-- BEGIN Data shown --
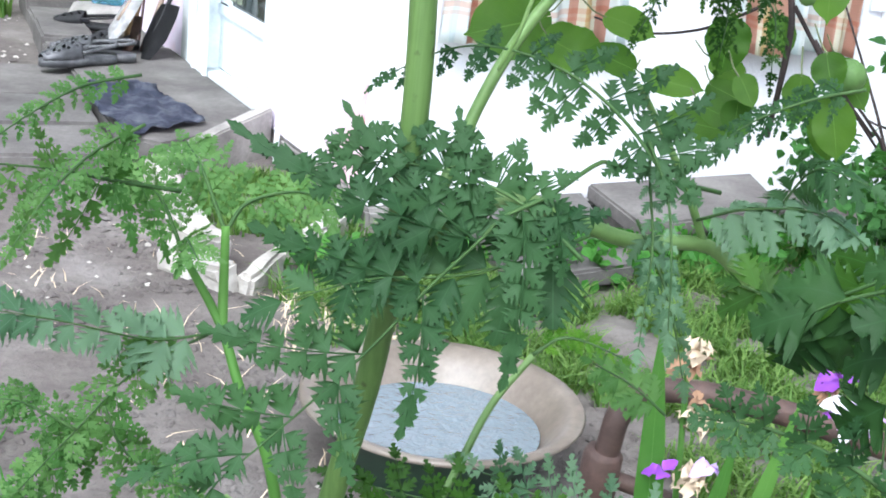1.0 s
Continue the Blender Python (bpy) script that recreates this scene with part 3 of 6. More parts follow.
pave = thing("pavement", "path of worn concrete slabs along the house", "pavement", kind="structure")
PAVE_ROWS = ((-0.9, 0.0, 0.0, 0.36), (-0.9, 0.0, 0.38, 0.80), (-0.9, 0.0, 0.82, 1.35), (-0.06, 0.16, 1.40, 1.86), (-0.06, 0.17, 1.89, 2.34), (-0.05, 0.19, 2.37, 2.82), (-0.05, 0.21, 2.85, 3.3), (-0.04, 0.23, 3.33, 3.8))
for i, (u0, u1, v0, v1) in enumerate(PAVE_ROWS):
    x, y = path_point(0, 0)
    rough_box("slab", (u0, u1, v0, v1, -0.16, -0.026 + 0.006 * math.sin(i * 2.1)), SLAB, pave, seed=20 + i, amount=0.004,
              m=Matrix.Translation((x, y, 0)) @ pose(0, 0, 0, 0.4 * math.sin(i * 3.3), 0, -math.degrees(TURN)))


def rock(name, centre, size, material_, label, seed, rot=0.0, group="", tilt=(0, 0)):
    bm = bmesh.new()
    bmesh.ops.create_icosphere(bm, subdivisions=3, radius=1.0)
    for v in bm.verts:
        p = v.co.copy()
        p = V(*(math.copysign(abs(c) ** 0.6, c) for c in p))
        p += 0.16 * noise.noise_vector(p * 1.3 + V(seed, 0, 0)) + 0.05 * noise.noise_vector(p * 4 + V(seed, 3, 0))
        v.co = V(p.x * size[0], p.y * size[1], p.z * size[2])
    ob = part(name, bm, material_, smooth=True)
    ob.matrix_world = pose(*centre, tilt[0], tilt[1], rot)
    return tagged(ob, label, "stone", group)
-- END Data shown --
- Task directions
Reproduce only the lines running from the one with "Continue the Blender" through the final line of the listing above, both ends included.

- Exercise result
Continue the Blender Python (bpy) script that recreates this scene with part 3 of 6. More parts follow.
pave = thing("pavement", "path of worn concrete slabs along the house", "pavement", kind="structure")
PAVE_ROWS = ((-0.9, 0.0, 0.0, 0.36), (-0.9, 0.0, 0.38, 0.80), (-0.9, 0.0, 0.82, 1.35), (-0.06, 0.16, 1.40, 1.86), (-0.06, 0.17, 1.89, 2.34), (-0.05, 0.19, 2.37, 2.82), (-0.05, 0.21, 2.85, 3.3), (-0.04, 0.23, 3.33, 3.8))
for i, (u0, u1, v0, v1) in enumerate(PAVE_ROWS):
    x, y = path_point(0, 0)
    rough_box("slab", (u0, u1, v0, v1, -0.16, -0.026 + 0.006 * math.sin(i * 2.1)), SLAB, pave, seed=20 + i, amount=0.004,
              m=Matrix.Translation((x, y, 0)) @ pose(0, 0, 0, 0.4 * math.sin(i * 3.3), 0, -math.degrees(TURN)))


def rock(name, centre, size, material_, label, seed, rot=0.0, group="", tilt=(0, 0)):
    bm = bmesh.new()
    bmesh.ops.create_icosphere(bm, subdivisions=3, radius=1.0)
    for v in bm.verts:
        p = v.co.copy()
        p = V(*(math.copysign(abs(c) ** 0.6, c) for c in p))
        p += 0.16 * noise.noise_vector(p * 1.3 + V(seed, 0, 0)) + 0.05 * noise.noise_vector(p * 4 + V(seed, 3, 0))
        v.co = V(p.x * size[0], p.y * size[1], p.z * size[2])
    ob = part(name, bm, material_, smooth=True)
    ob.matrix_world = pose(*centre, tilt[0], tilt[1], rot)
    return tagged(ob, label, "stone", group)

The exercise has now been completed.